Earlier this week I made a post about the swiss rounds of a 39 person PPTQ that I played in over the weekend. After a great start and then an almost complete collapse I managed to enter the top 8 in the 8th seed.
At the top tables there was another version of the Blue/White Humans deck that had beaten me in the Swiss and that was what I played against in the first round of the top 8. I was worried that this match up was not going to go well for me because my opponent was playing a little bigger version of the deck I lost to, featuring cards like Dragon Lord Ojutai. Fortunately, I almost felt more favored against this version of the deck. Because they were designed to got a little bigger than the traditional humans deck, they actually made their match up against me worse. A couple of timely Kozilek's Return closed out Game 1 for me. I sideboarded into some Clip Wings while lowering my curve a little bit. This proved to be a winning formula against this deck and I managed to get there in the second game.

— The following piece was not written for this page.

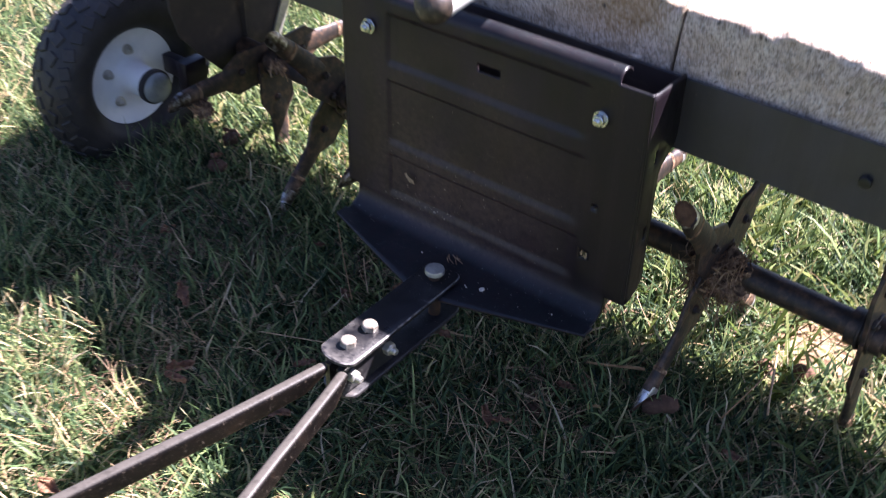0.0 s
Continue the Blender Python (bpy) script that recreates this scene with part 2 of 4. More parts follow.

During the Semifinals I was paired agains the Black White Eldrazi player that I lost to in the Swiss rounds. This match up felt horrible in the Swiss rounds so I was not very optimistic going into it. Honestly, I am not sure how I won either of these games. I had some incredibly fortunate draws with Chandra, Drawing into more Chandras that closed out game 1. In game 2 I felt that my opponent had an early concession. I started to Worldbreaker away there lands and they scooped shortly after that but I didn't even feel close to coming back into that game, oh well a win is a win I suppose.
In the finals I was paired agains the Mono Red Eldrazi player that I had beat in Round 3. Unfortunately, I let this get to my head. Going into it my opponent was under the impression that he had no shot and I think I let that get to me. After winning a quick game 1 I kept a really risky hand in game 2 that I was incredibly punished for. Then in Game 3 I kind of just got rolled over vey quickly by an army of Obligators, Thought-Knot Seers and Reality Smashers. In total the entire match was only about 20 minutes long. I came so close to being able to get one step close to playing on the pro tour.
Despite falling just short I think I learned some valuable lessons, I think the big one for me is not to let the feeling like you can't loose a match up get to your head, it will bite your in the butt. It was also just great to be able to get reps in with the deck. I think that ramp will continue to be a solid choice but I could see a world where the humans decks start to take over and push ramp out.